Legal groups, law professors, and attorneys were critical of the “affirmative consent” standard, yet schools and states adopted it anyway.
In 2015, the American Law Institute at its annual meeting debated the standardahead of what was supposed to be a vote on adopting a new section of the model penal code. The criticism against the standard outweighed the support, and the vote was delayed. A year later, ALI again attempted to hold a vote on a revised draft, yet further criticism delayed the vote again. In 2017, opposition precluded the group from adopting the standard once again. The draft was not included in ALI’s agenda in 2018.
But now the American Bar Association (ABA) appears to be picking up where ALI failed. At their annual meeting this week, the ABA will vote on a resolution that would urge state legislatures to adopt “affirmative consent” as the criminal definition of consent. Here’s the resolution:
 
RESOLVED, That the American Bar Association urges legislatures and courts to define consent in sexual assault cases as the assent of a person who is competent to give consent to engage in a specific act of sexual penetration, oral sex, or sexual contact, to provide that consent is expressed by words or action in the context of all the circumstances, and to reject any requirement that sexual assault victims have a legal burden of verbal or physical resistance.

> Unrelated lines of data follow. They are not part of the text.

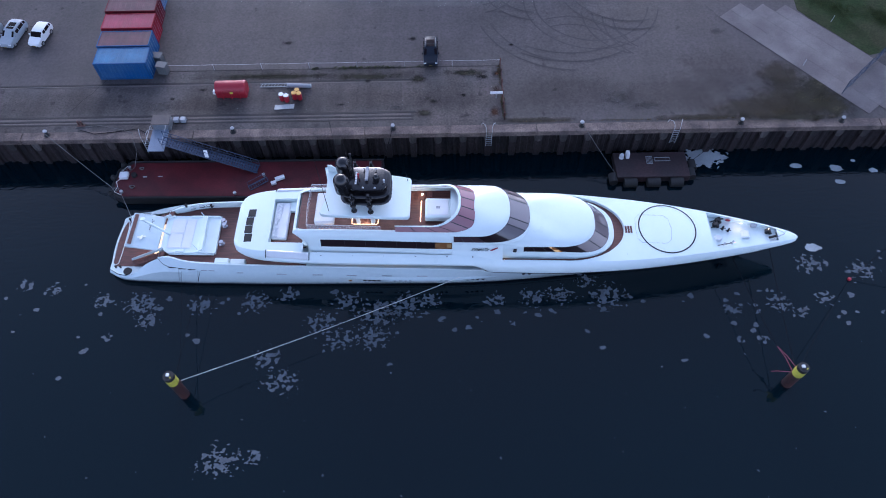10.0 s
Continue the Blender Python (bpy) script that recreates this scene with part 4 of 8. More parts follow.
# ---- hard top and mast ----
def top_z(s):
    return 11.0 - (s + 12.5) * 0.118
bm = bmesh.new()
TOP = [(-12.85, 2.70, 0.6), (-12.6, 2.86, 0.3), (-11.8, 2.86, 0), (-10, 2.80, 0), (-7, 2.66, 0), (-5.0, 2.52, 0), (-4.42, 2.44, 0), (-4.25, 2.2, 0)]
up, dn = [], []
for s, w, notch in TOP:
    z = top_z(s)
    ws = [-w, -w * 0.965, -w * 0.45, 0, w * 0.45, w * 0.965, w]
    up.append([(s if notch == 0 or abs(y) > 0.8 * w else s + notch * 0.6, y, z + (0.08 if abs(y) < w else -0.02) + (0.35 * max(0, (-11.5 - s)) / 1.8 if abs(y) == w else 0)) for y in ws])
    dn.append([(s if notch == 0 or abs(y) > 0.8 * w else s + notch * 0.6, y, z - (0.36 if abs(y) < w else 0.30)) for y in ws])
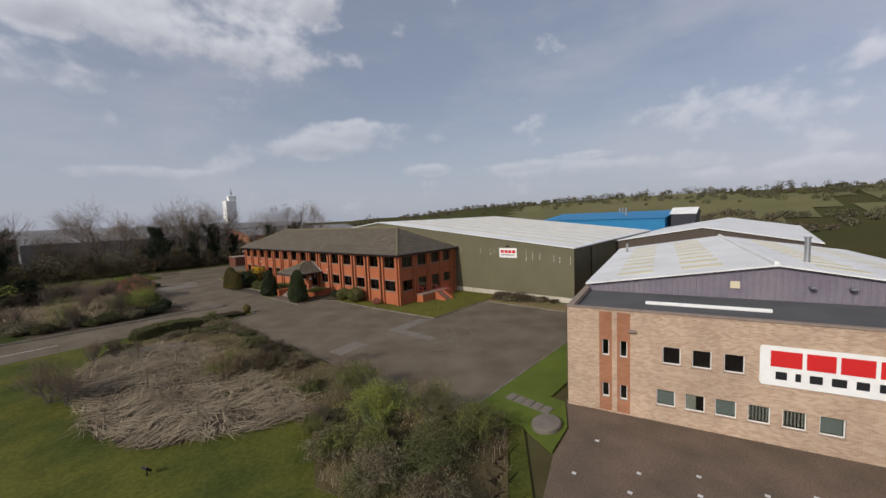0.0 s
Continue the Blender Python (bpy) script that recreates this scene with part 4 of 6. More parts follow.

As Samantha Harris of the Foundation for Individual Rights in Education noted, the resolution essentially makes “sex presumptively nonconsensual unless and until someone can produce evidence of consent.” This pushes the burden of proof onto the accused, who likely believed they had consensual sex and therefore did not need to keep documentation to prove it.
The National Association of Criminal Defense Lawyers condemned the ABA’s resolution for this very reason.
 
“NACDL opposes ABA Resolution 114 because it shifts the burden of proof by requiring an accused person to prove affirmative consent to each sexual act rather than requiring the prosecution to prove lack of consent,” the group wrote. “The resolution assumes guilt in the absence of any evidence regarding consent. This radical change in the law would violate the Due Process Clause of the Fifth and Fourteenth Amendments and the Presumption of Innocence.”
The NACDL also opposed ALI’s efforts, which are cited in the ABA’s resolution.
It is only sexual assault where the burden of proof has been flipped in recent years. No other crime requires the defense to prove a negative.